- **SHORT TASK**
Scan the data for "recreates" and copy the lines it appears in.

Scene script records:
■ ■ ■ ■ ■ ■ ■

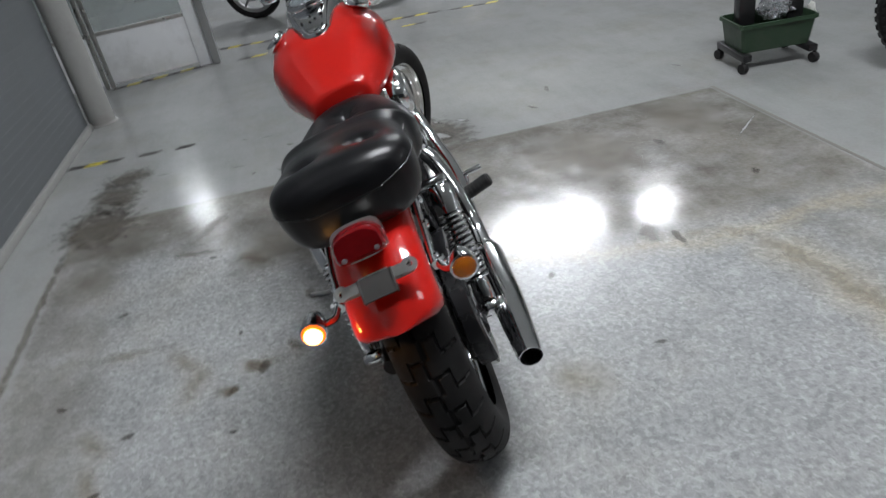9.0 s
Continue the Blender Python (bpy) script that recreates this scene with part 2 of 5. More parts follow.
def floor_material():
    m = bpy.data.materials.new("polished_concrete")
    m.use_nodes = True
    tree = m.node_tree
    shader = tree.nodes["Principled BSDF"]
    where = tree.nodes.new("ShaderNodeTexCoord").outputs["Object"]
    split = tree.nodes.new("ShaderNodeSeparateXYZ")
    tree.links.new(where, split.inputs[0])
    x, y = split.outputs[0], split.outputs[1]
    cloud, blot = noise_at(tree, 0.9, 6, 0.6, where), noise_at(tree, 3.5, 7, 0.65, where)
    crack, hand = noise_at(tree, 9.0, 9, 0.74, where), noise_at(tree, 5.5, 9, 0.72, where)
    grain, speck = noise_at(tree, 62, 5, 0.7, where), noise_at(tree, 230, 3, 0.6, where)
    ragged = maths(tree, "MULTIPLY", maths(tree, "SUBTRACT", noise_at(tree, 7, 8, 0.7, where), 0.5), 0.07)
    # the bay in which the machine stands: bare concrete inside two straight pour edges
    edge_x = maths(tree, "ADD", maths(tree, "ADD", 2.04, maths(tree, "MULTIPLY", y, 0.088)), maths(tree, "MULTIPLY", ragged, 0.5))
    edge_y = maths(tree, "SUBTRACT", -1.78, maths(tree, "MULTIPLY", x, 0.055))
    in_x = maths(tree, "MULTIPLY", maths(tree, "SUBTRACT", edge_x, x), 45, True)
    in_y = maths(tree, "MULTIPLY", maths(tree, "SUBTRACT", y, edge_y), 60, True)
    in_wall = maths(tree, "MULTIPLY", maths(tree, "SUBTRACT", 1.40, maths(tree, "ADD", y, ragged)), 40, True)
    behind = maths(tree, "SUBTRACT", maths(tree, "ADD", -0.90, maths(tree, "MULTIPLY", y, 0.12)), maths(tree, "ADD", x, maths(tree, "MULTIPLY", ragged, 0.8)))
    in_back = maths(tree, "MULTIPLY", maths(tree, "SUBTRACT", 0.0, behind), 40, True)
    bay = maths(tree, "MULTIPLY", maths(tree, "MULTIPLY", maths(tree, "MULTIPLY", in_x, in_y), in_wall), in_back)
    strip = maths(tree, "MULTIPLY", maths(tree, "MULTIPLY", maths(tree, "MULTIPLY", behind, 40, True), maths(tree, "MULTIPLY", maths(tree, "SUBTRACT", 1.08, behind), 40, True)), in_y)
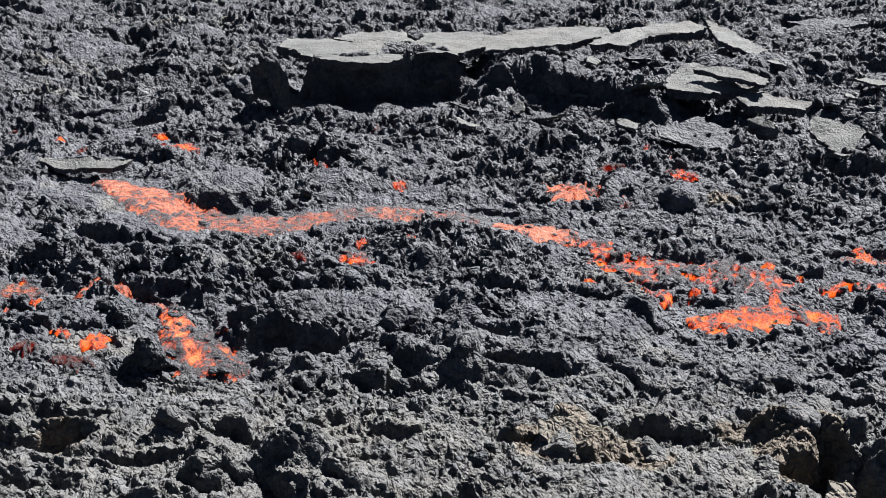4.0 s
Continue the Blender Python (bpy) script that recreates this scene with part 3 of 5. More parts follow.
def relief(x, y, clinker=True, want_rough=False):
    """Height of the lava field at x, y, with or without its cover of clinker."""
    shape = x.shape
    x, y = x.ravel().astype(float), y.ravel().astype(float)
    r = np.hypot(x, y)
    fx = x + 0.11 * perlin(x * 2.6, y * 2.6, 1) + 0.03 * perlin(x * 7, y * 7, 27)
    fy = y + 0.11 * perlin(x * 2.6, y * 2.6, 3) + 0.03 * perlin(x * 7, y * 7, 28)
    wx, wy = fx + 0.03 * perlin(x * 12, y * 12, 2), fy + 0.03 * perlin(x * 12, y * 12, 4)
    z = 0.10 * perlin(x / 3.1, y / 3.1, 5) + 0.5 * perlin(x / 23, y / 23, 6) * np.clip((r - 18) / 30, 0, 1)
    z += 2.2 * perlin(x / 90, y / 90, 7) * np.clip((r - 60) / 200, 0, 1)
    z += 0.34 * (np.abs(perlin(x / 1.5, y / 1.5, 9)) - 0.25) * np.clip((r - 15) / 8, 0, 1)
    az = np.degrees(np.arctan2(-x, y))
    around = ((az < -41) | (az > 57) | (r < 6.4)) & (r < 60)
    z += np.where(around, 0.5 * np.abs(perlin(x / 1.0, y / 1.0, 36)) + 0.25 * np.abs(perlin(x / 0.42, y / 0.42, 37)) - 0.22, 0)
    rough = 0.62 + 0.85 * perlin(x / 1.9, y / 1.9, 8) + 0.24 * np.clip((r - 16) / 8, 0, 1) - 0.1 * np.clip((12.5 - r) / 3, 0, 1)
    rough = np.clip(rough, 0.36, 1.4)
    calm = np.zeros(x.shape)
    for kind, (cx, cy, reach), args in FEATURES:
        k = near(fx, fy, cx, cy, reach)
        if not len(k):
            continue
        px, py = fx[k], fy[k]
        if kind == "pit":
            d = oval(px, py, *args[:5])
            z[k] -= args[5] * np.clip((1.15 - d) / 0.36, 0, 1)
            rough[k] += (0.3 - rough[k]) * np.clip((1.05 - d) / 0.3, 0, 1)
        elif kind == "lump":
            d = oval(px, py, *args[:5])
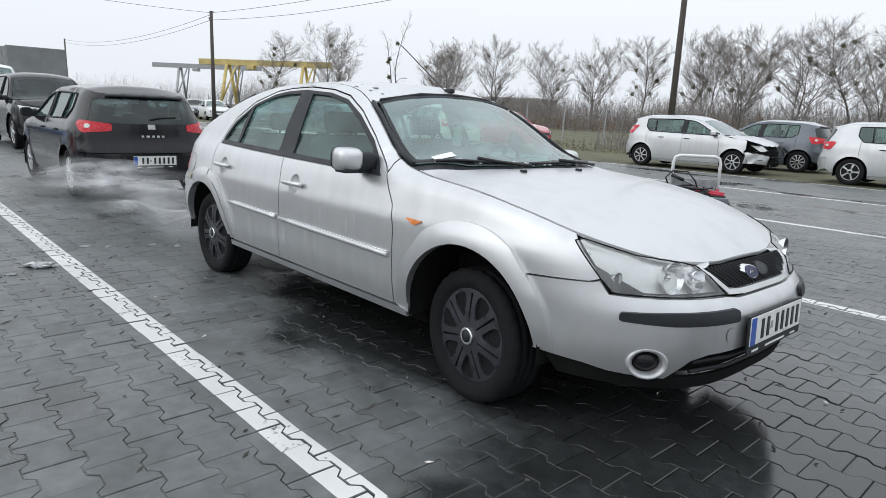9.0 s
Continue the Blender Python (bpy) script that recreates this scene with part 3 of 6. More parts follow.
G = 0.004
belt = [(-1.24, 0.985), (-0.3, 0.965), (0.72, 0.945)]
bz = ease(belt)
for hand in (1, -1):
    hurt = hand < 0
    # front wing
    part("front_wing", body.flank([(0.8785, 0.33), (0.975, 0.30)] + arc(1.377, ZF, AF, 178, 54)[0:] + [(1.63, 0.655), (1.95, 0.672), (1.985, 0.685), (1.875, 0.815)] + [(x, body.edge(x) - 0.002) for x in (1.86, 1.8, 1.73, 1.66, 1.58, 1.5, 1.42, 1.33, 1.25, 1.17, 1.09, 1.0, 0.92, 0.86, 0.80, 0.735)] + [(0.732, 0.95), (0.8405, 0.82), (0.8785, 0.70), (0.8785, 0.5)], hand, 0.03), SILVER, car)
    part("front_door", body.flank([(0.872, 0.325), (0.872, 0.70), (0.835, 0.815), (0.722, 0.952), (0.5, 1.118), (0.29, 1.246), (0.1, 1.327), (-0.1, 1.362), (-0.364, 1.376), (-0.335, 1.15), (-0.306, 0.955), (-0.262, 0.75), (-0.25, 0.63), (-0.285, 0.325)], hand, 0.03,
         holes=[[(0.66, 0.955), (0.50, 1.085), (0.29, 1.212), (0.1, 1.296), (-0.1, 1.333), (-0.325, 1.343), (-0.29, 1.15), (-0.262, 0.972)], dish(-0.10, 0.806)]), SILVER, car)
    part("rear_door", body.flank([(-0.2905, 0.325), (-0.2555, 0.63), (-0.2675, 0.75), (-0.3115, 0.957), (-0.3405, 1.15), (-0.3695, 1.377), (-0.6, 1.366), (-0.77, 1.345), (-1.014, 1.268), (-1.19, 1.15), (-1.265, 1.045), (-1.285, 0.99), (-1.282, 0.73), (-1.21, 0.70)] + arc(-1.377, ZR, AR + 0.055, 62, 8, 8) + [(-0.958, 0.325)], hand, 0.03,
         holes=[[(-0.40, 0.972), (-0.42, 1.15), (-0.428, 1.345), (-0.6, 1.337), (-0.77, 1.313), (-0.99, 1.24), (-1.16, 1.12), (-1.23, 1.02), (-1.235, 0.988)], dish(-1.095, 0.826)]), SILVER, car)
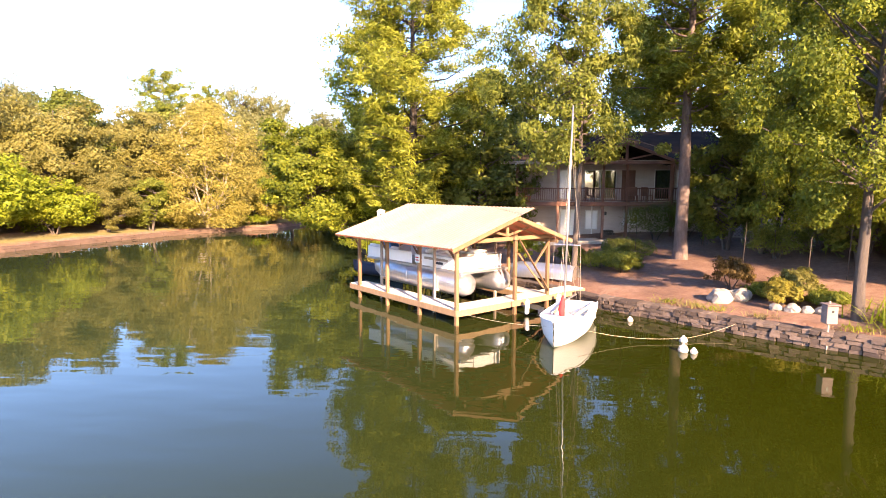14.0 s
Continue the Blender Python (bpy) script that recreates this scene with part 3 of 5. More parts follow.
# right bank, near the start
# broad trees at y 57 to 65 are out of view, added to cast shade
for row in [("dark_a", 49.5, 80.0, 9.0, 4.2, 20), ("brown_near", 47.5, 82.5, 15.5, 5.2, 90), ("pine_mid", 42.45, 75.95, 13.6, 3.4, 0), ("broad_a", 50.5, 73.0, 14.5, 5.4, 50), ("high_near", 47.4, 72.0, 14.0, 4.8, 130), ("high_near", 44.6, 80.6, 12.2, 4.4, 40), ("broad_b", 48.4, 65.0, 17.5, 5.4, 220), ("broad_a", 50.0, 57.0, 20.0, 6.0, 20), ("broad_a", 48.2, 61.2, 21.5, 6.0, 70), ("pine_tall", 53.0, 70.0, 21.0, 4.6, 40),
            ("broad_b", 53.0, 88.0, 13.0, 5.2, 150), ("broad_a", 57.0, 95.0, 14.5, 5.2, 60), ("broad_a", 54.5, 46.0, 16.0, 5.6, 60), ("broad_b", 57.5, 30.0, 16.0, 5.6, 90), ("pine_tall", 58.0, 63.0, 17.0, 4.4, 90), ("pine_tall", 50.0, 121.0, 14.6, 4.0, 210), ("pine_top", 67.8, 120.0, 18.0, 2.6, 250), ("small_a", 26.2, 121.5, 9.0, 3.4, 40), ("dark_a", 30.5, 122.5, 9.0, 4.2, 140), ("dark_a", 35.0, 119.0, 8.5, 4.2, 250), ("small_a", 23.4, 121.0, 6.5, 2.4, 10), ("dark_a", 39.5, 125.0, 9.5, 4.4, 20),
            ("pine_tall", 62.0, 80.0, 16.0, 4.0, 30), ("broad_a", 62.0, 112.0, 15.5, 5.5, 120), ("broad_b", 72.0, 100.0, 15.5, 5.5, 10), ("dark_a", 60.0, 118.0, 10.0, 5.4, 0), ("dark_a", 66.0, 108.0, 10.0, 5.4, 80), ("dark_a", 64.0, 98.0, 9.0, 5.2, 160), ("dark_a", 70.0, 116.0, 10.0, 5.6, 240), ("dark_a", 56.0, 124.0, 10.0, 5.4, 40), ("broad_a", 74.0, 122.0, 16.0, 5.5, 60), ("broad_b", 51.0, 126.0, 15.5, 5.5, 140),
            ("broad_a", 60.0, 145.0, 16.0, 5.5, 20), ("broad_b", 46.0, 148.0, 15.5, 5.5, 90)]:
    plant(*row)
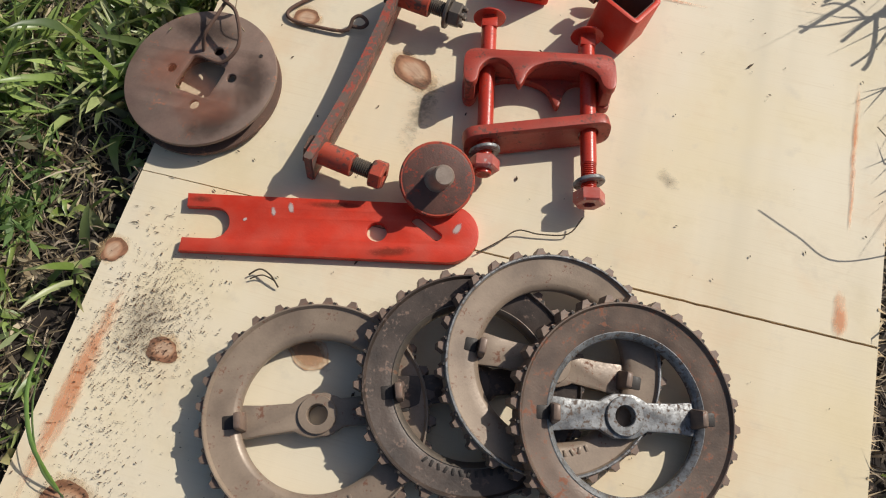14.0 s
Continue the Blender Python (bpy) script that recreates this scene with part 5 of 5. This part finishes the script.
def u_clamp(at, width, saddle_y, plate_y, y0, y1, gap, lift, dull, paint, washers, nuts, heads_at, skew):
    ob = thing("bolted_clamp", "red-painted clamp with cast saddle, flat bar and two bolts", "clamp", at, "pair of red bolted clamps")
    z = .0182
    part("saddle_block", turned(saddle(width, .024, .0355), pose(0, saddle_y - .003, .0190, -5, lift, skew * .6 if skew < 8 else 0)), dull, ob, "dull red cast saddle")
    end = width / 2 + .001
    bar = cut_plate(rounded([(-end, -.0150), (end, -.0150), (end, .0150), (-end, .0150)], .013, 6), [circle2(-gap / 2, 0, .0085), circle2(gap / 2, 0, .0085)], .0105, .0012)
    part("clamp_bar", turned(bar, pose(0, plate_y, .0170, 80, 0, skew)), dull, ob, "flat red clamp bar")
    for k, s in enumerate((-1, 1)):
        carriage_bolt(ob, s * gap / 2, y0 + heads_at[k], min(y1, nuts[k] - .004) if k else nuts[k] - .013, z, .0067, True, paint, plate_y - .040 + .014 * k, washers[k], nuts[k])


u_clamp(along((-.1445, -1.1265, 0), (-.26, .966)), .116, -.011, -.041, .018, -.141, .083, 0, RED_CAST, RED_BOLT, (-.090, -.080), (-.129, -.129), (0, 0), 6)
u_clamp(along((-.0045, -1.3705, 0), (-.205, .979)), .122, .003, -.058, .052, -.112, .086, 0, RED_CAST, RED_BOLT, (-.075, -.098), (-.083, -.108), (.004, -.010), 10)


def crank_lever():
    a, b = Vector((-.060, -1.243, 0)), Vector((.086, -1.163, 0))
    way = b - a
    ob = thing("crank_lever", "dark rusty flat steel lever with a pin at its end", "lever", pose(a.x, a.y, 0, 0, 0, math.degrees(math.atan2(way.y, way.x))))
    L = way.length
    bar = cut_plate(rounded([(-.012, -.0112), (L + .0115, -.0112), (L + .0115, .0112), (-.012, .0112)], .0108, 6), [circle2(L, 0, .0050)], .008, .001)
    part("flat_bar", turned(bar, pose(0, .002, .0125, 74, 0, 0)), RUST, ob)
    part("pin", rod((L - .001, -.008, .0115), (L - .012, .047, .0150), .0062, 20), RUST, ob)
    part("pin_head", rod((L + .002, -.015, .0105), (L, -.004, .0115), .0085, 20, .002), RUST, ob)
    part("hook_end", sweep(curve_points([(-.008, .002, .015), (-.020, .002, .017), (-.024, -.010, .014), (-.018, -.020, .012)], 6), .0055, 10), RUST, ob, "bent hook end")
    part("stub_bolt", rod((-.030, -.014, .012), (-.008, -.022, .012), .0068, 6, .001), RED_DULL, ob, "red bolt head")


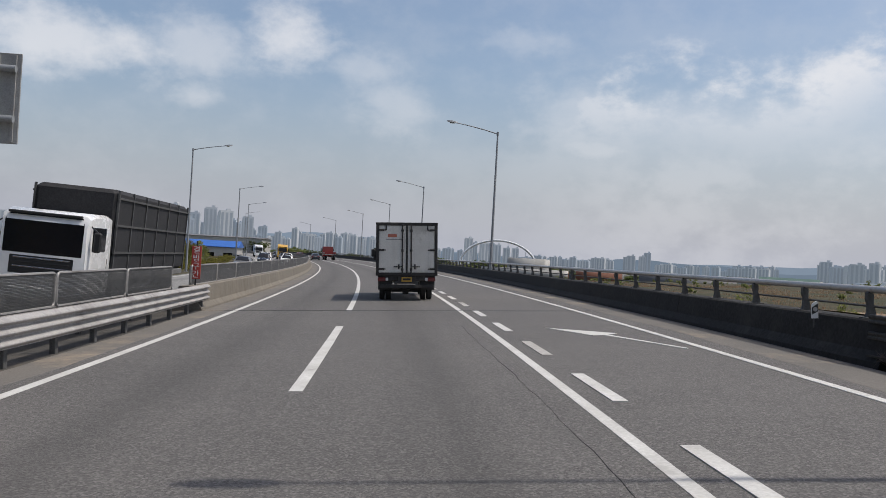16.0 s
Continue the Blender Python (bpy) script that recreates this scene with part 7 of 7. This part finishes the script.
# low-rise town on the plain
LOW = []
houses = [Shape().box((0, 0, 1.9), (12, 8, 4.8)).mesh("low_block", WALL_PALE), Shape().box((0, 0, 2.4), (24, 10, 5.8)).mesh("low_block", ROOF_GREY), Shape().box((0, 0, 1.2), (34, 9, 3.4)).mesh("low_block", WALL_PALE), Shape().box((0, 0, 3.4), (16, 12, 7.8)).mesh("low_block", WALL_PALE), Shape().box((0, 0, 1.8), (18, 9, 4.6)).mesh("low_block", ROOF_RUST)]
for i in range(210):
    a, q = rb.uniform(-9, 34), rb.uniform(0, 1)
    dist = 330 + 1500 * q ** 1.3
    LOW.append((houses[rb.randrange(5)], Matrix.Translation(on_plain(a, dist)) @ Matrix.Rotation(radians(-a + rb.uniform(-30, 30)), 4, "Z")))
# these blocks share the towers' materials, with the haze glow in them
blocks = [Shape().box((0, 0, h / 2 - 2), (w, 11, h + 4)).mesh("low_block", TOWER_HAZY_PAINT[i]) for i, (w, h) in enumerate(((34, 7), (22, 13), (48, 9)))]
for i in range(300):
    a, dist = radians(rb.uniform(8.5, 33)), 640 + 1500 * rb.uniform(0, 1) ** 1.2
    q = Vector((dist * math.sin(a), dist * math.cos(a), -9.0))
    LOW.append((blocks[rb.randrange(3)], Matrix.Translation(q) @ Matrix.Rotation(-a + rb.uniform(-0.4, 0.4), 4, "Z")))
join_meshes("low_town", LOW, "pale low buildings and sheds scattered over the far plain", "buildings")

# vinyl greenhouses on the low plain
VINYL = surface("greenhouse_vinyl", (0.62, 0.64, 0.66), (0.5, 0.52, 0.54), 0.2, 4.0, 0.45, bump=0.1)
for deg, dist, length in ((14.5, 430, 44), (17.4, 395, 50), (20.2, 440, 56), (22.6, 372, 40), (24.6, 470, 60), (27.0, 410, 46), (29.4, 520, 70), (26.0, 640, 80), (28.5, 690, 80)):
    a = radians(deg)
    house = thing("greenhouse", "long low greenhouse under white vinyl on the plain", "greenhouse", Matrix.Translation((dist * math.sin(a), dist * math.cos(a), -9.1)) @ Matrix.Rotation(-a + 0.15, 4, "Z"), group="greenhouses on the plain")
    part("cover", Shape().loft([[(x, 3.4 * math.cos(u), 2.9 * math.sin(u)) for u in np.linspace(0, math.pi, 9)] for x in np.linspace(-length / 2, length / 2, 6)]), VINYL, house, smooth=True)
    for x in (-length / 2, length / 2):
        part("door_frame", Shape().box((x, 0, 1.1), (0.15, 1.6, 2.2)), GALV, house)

■ ■ ■ ■ ■ ■ ■

- **RESULT BELOW**
Continue the Blender Python (bpy) script that recreates this scene with part 2 of 5. More parts follow.
Continue the Blender Python (bpy) script that recreates this scene with part 3 of 5. More parts follow.
Continue the Blender Python (bpy) script that recreates this scene with part 3 of 6. More parts follow.
Continue the Blender Python (bpy) script that recreates this scene with part 3 of 5. More parts follow.
Continue the Blender Python (bpy) script that recreates this scene with part 5 of 5. This part finishes the script.
Continue the Blender Python (bpy) script that recreates this scene with part 7 of 7. This part finishes the script.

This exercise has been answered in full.